As for the objections, well it’s fair to say that a great deal of people on either side of the No side are going to be so against it by default for their own political positions. On the left, Sinn Féin have repeated broadly the same concerns to every European treaty since 1973, and Joe Higgins’ principled brand of socialism is irreperably at odds with the pragmatic nature of the EU, and indeed governments in general. On the right, you have Eurosceptics inherently opposed to the whole project, and the religious right, eminently audible in this debate, who aren’t so much opposed to a European wide confederation as they are to the fact that it’s not administered from The Vatican.

But for the myriad undecideds, all 25% of them, who have no particular feelings towards the EU, have been put off by the spin or whose vote is just generally up for grabs, well consider this:

“The Union is founded on the values of respect for human dignity, freedom, democracy, equality, the rule of law and respect for human rights, including the rights of persons belonging to minorities. These values are common to the Member States in a society in which pluralism, non-discrimination, tolerance, justice, solidarity and equality between women and men prevail.”

That’s how the Lisbon Treaty starts out, and I think you’d be hard-pressed to find anything objectionable in that. While the Treaty deals with a great many things, syntax changes are amongst the most prominent, replacing the word “assent” with  ”consent”, important with vital, that kind of thing, but even the substantive changes aren’t indicative of a sinister EU land grab. Take as an example the language around one of the No side’s centrepiece arguments, defence:

“The Union shall respect the equality of Member States before the Treaties as well as their national identities, inherent in their fundamental structures, political and constitutional, inclusive of regional and local self-government. It shall respect their essential State functions, including ensuring the territorial integrity of the State, maintaining law and order and safeguarding national security. In particular, national security remains the sole responsibility of each Member State.”

So EU conscription isn’t exactly on the cards with a statement like that, especially so when you consider the right to conscientious objection is enshrined in the Fundamental Rights Charter. But while the title “Common Security & Defence Policy” may understandably raise eyebrows, it clearly states that any defence decision would have to be taken unanimously and within the confines of existing UN and NATO  rules. It spells out what such common policies may entail here:

“…joint disarmament operations, humanitarian and rescue tasks, military advice and assistance tasks, conflict prevention and peace-keeping tasks, tasks of combat forces in crisis management, including peace-making and post-conflict stabilisation.”

Needless to say, Irish soldiers have been doing exactly that domestically and internationally for years already. And if you’re wondering about that clause that suggests that in a time of international crisis we’d be compelled to throw every weapon in our arsenal behind a collective solidarity:

“If a Member State is the victim of armed aggression on its territory, the other Member States shall have towards it an obligation of aid and assistance by all the means in their power, in accordance with Article 51 of the United Nations Charter. This shall not prejudice the specific character of the security and defence policy of certain Member States.”

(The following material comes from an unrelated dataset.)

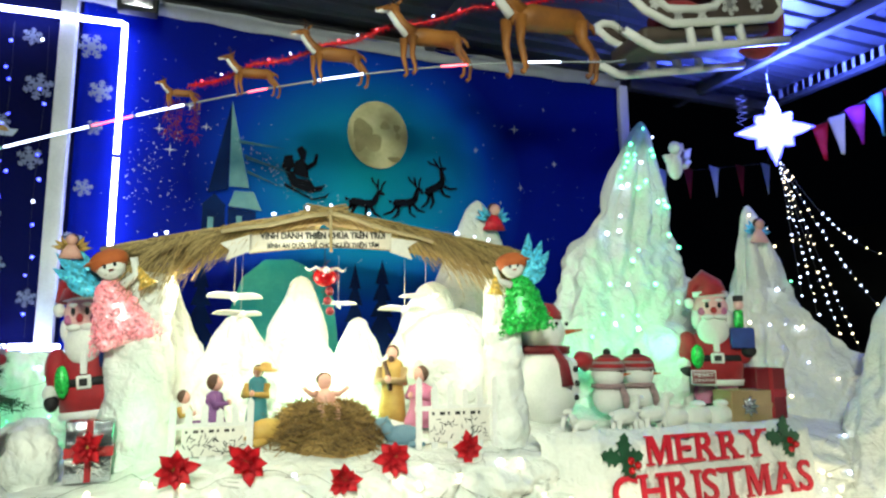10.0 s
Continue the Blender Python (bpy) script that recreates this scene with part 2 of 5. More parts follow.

On that other hot button topic however, abortion, it’s harder to offer a defence with citations. Mainly, because references to abortion are non-existant. There is literally more in The Lisbon Treaty about space exploration than there is about abortion. In fact, the only thing I could find resembling anything close was in the first two articles of the laudable Charter of Fundamental Rights:

“Human dignity is inviolable. It must be respected and protected.”

and

“Everyone has the right to life”

Which, frankly, are two sentences you could see in an edition of Alive! at any given stage. Perhaps my favourite section in the whole Treaty though is on the topic of regional development, and one of the reasons I’m such a big fan of the EU in the first place:

“Among the regions concerned, particular attention shall be paid to rural areas, areas affected by industrial transition, and regions which suffer from severe and permanent natural or demographic handicaps such as the northernmost regions with very low population density and island, cross-border and mountain regions.”

The effect that the EU has had on rural Ireland these past 36 years, through Development Fund-funded infrastructure, CAP-funded agricultural competitiveness or Peace-funded youth and community projects, has arguably been worth the admittance fee alone, and it’s a commitment that puts our own government to absolute shame. But of course, none of this guarantees a Yes vote in the slightest.

Be it through an aggravated frustration with the government or politics at large, ideological entrenchment or, in some cases, a weary, baseless stubborness, debate on the merits or detriments of the Treaty itself has been hijacked by those who are projecting their own issues onto a materially unconnected surface. The lobby group Cóir, for example, presumably suggested the new minimum wage could be €1.84 after Lisbon because it sounds at least 75% Orwellian, and their deposing of the Easter Rising signatories into their argument is nothing short of cheap emotional manipulation. Ireland only won any measure of freedom when Griffith, Collins and the other envoys plenipotentiary sat across the table with the British and hammered out a deal. We did not win it by putting ourselves under siege.

Ultimately though, no matter who endorses it or abhors it, the Treaty’s fate rests in the hands of the people who show up on polling day. And while it’s nearly as lengthy and difficult as this article, it is incumbent upon everyone who votes to make up their own mind with the facts at hand, and not singularly on the advice of a local representative, lobby group or flippant postering. With the range and scale of the problems we face today, complexity is no excuse. There is no Lisbon Treaty for Dummies available, because it isn’t meant for dummies. The Lisbon Treaty will be nothing short of pivotal for Ireland’s future  whether it succeeds or fails, but unless we can get back to a position where we debate the facts intelligently and not water our arguments down to ill-informed slogans, we’re in big danger of losing something a lot more precious than anything Europe could take away.